The appeal from the order must be dismissed because the right of direct appeal therefrom terminated with the entry of the renewal judgment (see Matter of Aho, 39 N.Y.2d 241, 248, 383 N.Y.S.2d 285, 347 N.E.2d 647).  The issues raised on the appeal from the order are brought up for review and have been considered on the appeal from the renewal judgment (see CPLR 5501[a][1]).

In support of its motion, the plaintiff failed to establish its prima facie entitlement to a renewal judgment, as it did not submit evidentiary proof that it was the assignee of the original judgment creditor, Chase, prior to the commencement of this action (see CPLR 5014[1];  Premier Capital, LLC v. Best Traders, Inc., 88 A.D.3d 677, 678, 930 N.Y.S.2d 249;  see also Cadle Co. v. Biberaj, 307 A.D.2d 889, 889, 763 N.Y.S.2d 751).  An examination of an affidavit of the plaintiffs president submitted in support of the motion reveals that it fails to establish the date and circumstances of the assignment, if any, of the original judgment.
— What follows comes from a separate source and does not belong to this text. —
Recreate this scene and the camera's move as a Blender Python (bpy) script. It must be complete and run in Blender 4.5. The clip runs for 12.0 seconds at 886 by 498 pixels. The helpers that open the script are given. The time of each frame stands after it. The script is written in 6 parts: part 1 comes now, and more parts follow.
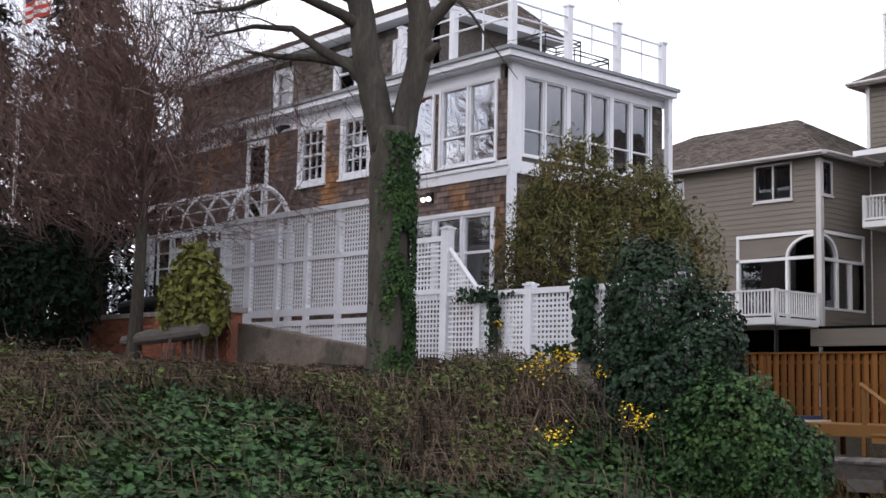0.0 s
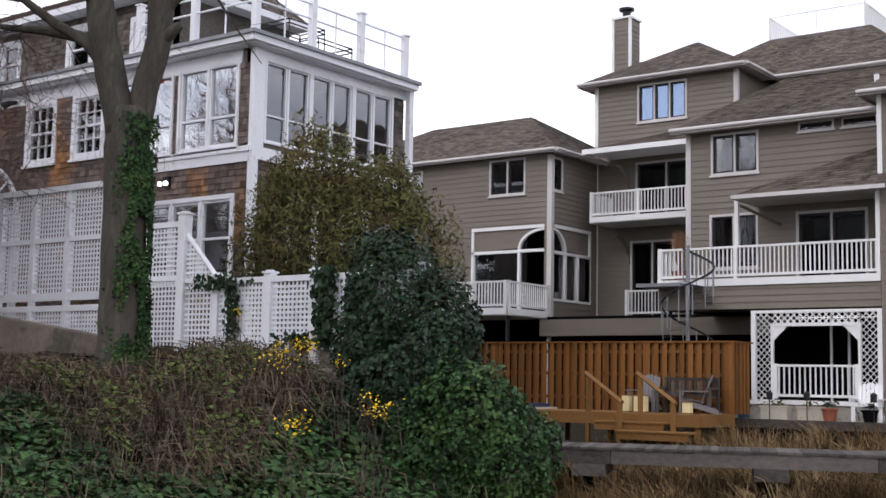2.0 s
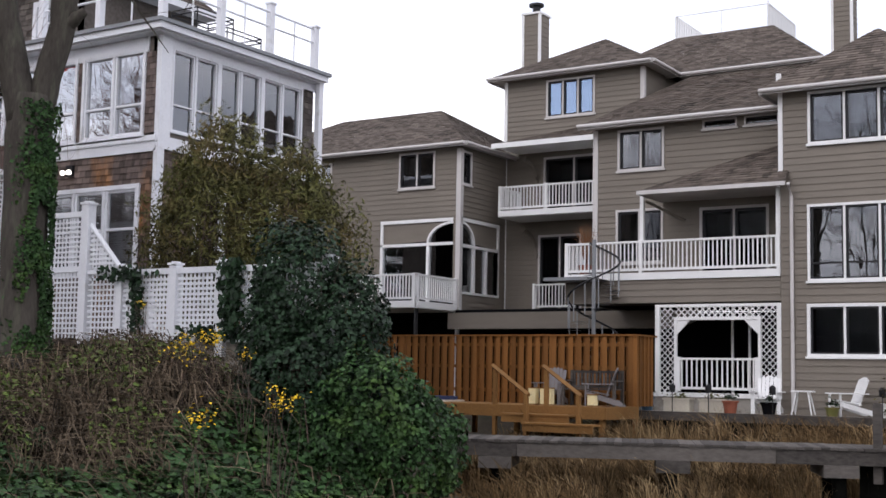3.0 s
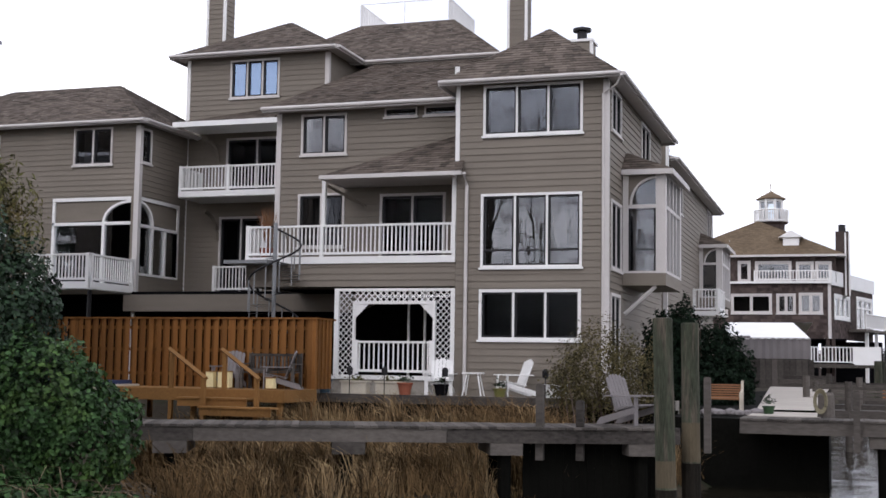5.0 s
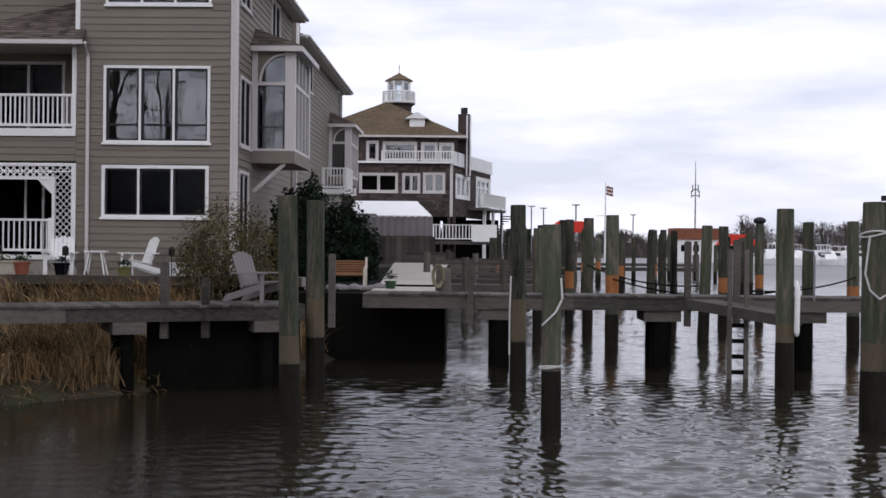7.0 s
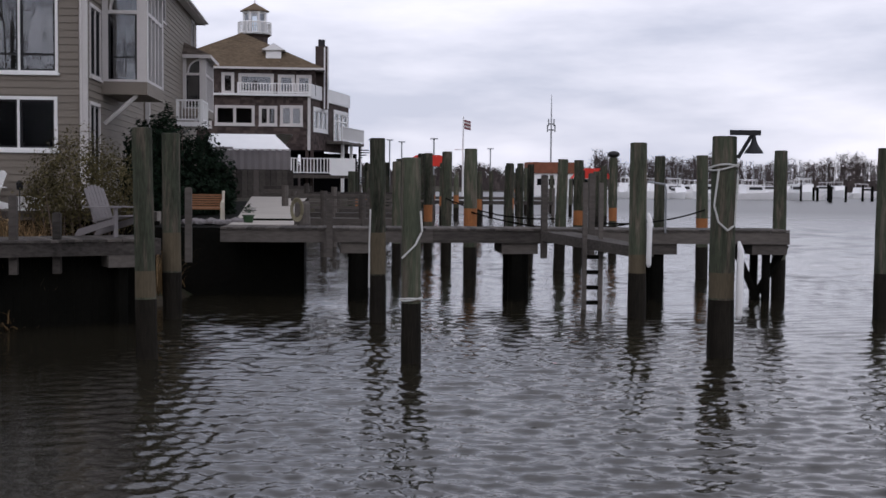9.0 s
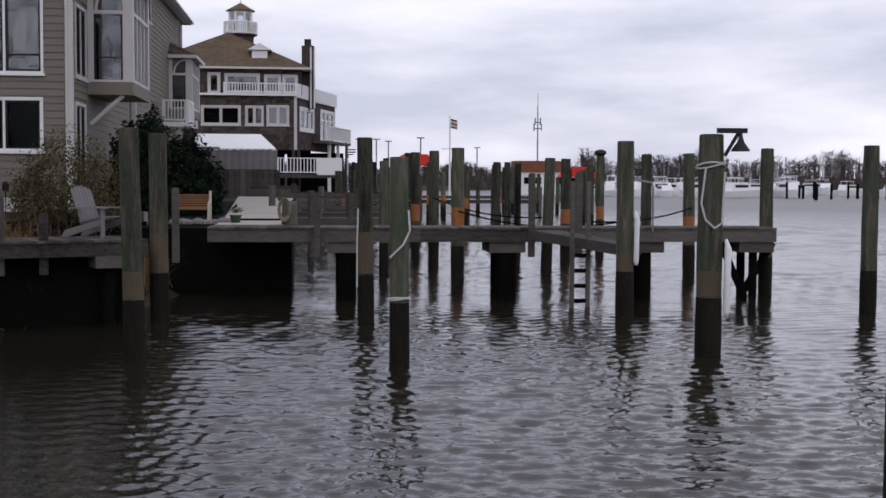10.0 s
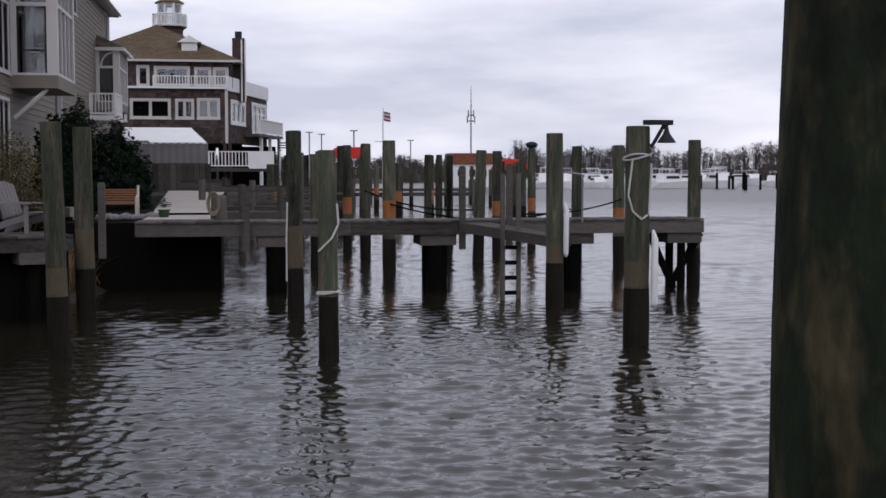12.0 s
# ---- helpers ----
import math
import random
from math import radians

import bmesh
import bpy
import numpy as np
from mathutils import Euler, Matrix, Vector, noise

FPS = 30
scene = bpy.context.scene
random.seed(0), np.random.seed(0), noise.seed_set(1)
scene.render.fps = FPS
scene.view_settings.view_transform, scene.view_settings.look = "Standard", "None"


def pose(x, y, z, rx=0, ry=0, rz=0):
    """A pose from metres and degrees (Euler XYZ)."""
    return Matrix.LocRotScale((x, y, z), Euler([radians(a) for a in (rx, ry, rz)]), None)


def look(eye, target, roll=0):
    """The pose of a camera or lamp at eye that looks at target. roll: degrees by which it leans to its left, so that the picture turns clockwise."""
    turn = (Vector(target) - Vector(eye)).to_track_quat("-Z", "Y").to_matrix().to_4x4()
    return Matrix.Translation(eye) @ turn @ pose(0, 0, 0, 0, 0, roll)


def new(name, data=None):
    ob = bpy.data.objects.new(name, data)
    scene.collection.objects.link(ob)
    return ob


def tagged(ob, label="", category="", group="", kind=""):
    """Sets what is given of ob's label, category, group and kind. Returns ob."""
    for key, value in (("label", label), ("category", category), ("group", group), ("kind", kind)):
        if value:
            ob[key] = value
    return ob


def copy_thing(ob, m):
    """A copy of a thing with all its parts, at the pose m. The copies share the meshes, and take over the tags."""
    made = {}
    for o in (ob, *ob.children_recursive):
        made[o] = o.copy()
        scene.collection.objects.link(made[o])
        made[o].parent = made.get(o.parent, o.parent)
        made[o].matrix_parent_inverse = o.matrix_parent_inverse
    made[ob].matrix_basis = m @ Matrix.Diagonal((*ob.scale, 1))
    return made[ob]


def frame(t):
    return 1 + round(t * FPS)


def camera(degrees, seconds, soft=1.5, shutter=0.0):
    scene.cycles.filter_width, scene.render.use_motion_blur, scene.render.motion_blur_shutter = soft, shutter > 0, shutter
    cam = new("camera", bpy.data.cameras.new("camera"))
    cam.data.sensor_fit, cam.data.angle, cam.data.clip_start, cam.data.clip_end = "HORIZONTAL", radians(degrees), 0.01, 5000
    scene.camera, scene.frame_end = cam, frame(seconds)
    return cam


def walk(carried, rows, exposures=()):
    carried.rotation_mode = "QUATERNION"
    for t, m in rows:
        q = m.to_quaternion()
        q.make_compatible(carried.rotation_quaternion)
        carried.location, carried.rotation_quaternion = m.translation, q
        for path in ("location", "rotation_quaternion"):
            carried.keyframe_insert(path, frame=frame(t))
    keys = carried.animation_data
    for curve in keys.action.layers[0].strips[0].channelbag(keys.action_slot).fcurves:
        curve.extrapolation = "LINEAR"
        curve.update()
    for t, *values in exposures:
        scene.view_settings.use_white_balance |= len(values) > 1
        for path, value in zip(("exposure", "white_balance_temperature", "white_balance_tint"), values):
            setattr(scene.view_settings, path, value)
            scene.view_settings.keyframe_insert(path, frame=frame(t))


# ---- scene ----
cam = camera(39.0, 12.0, soft=1.6)
PATH = [
    (0.0, pose(-0.015, 0.000, 2.755, 96.30, -1.22, 48.71)),
    (0.5, pose(-0.040, 0.010, 2.757, 95.83, -1.44, 45.29)),
    (1.0, pose(-0.070, 0.020, 2.754, 95.75, -1.44, 42.04)),
    (1.5, pose(-0.109, 0.024, 2.760, 95.93, -1.47, 39.11)),
    (2.0, pose(-0.125, 0.030, 2.752, 96.04, -1.05, 36.67)),
    (2.5, pose(-0.117, 0.030, 2.757, 95.91, -1.08, 34.56)),
    (4.5, pose(-0.050, -0.010, 2.745, 95.47, -0.68, 23.10)),
    (5.0, pose(-0.065, -0.015, 2.756, 95.26, -0.85, 17.96)),
    (5.5, pose(-0.080, 0.000, 2.765, 94.98, -1.14, 12.54)),
    (6.0, pose(-0.030, 0.000, 2.765, 94.81, -1.46, 7.15)),
    (6.5, pose(0.015, -0.005, 2.755, 92.90, -1.08, 3.55)),
    (7.0, pose(0.033, 0.000, 2.750, 89.88, -0.57, 1.24)),
    (7.5, pose(0.035, 0.010, 2.740, 88.02, -0.93, -1.15)),
    (9.5, pose(0.002, -0.015, 2.738, 86.89, -0.30, -5.64)),
    (10.0, pose(-0.005, -0.012, 2.739, 86.88, -0.28, -5.85)),
    (10.5, pose(-0.022, -0.020, 2.742, 86.65, -0.22, -6.37)),
    (11.0, pose(0.020, -0.015, 2.738, 86.56, -0.42, -6.71)),
    (11.5, pose(0.100, -0.020, 2.737, 86.53, -0.28, -7.31)),
    (12.0, pose(0.088, 0.000, 2.742, 86.55, 0.05, -8.85)),
]
walk(cam, PATH, exposures=[(0.0, 0.24, 6380, 17), (2.7, 0.16, 6380, 17), (4.4, 0.08, 6380, 17), (5.8, 0.0, 6350, 17), (6.6, -0.24, 6300, 17), (7.4, -0.5, 6250, 18), (9.4, -0.68, 6200, 19), (12.0, -0.72, 6200, 19)])

# ---- light: bright overcast sky, soft sun behind cloud ----
world = bpy.data.worlds.new("overcast")
scene.world = world
world.use_nodes = True
wn, wl = world.node_tree.nodes, world.node_tree.links
wn.clear()
sky = wn.new("ShaderNodeTexSky")
sky.sky_type, sky.sun_disc = "NISHITA", False
sky.sun_elevation, sky.sun_rotation, sky.dust_density = radians(38), radians(150), 2.0
coord = wn.new("ShaderNodeTexCoord")
stretch = wn.new("ShaderNodeMapping")
stretch.inputs["Scale"].default_value = (1.0, 1.0, 4.5)
clouds = wn.new("ShaderNodeTexNoise")
clouds.inputs["Scale"].default_value, clouds.inputs["Detail"].default_value = 2.6, 6.0
clouds.inputs["Roughness"].default_value = 0.55
ramp = wn.new("ShaderNodeValToRGB")
ramp.color_ramp.elements[0].position, ramp.color_ramp.elements[0].color = 0.4, (10.6, 11.3, 12.5, 1)
ramp.color_ramp.elements[1].position, ramp.color_ramp.elements[1].color = 0.62, (17.2, 17.4, 17.8, 1)
blend = wn.new("ShaderNodeMix")
blend.data_type = "RGBA"
blend.inputs["Factor"].default_value = 0.88
back = wn.new("ShaderNodeBackground")
back.inputs["Strength"].default_value = 0.1
wout = wn.new("ShaderNodeOutputWorld")
wl.new(coord.outputs["Generated"], stretch.inputs["Vector"])
wl.new(stretch.outputs["Vector"], clouds.inputs["Vector"])
wl.new(clouds.outputs["Fac"], ramp.inputs["Fac"])
wl.new(sky.outputs["Color"], blend.inputs["A"])
wl.new(ramp.outputs["Color"], blend.inputs["B"])
wl.new(blend.outputs["Result"], back.inputs["Color"])
wl.new(back.outputs["Background"], wout.inputs["Surface"])
sun = new("sun", bpy.data.lights.new("sun", "SUN"))
sun.data.energy, sun.data.angle, sun.data.color = 0.5, radians(20), (1.0, 0.96, 0.9)
sun.matrix_world = look((-20, -35, 40), (-5, 25, 3))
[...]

In support of his motion, the defendant established that the plaintiff lacked standing to commence this action, since the assignment of judgment was executed on October 16, 2019, subsequent to the commencement of this action, even though the assignment contained a retroactive effective date of July 10, 2000.  To commence an action, the plaintiff must have a legal interest in the debt (see Katz v. East–Ville Realty Co., 249 A.D.2d 243, 672 N.Y.S.2d 308).  “Where the plaintiff is the assignee of the [judgment] at the time the ․ action was commenced, the plaintiff has standing to maintain the action” (Federal Natl. Mtge. Assn. v. Youkelsone, 303 A.D.2d 546, 546–547, 755 N.Y.S.2d 730).  Here, the plaintiff lacked standing to commence this action because it was not the assignee of the original judgment on October 3, 2019, the day the action was commenced (see Wells Fargo Bank, N.A. v. Marchione, 69 A.D.3d 204, 207, 887 N.Y.S.2d 615).  “While recognizing that in some circumstances parties to an agreement may bind themselves retroactively, ‘the fiction of retroactivity ․ should not be applied to affect adversely the rights of third persons’ ” (id. at 210, 887 N.Y.S.2d 615, quoting Debreceni v. Outlet Co., 784 F.2d 13, 20 [1st Cir.]).  Thus, a retroactive assignment cannot be used to confer standing upon the assignee in an action commenced prior to the execution of the assignment (see Wells Fargo Bank, N.A. v. Marchione, 69 A.D.3d at 208, 887 N.Y.S.2d 615;  LaSalle Bank Natl. Assn. v. Ahearn, 59 A.D.3d 911, 875 N.Y.S.2d 595).

Accordingly, the Supreme Court should have denied the plaintiffs motion for summary judgment on the complaint and to strike the defendants answer and granted the defendants motion pursuant to CPLR 3211(a) to dismiss the complaint.

The defendants remaining contentions either are without merit or need not be reached in light of our determination.

CONNOLLY, J.P., IANNACCI, GENOVESI and LOVE, JJ., concur.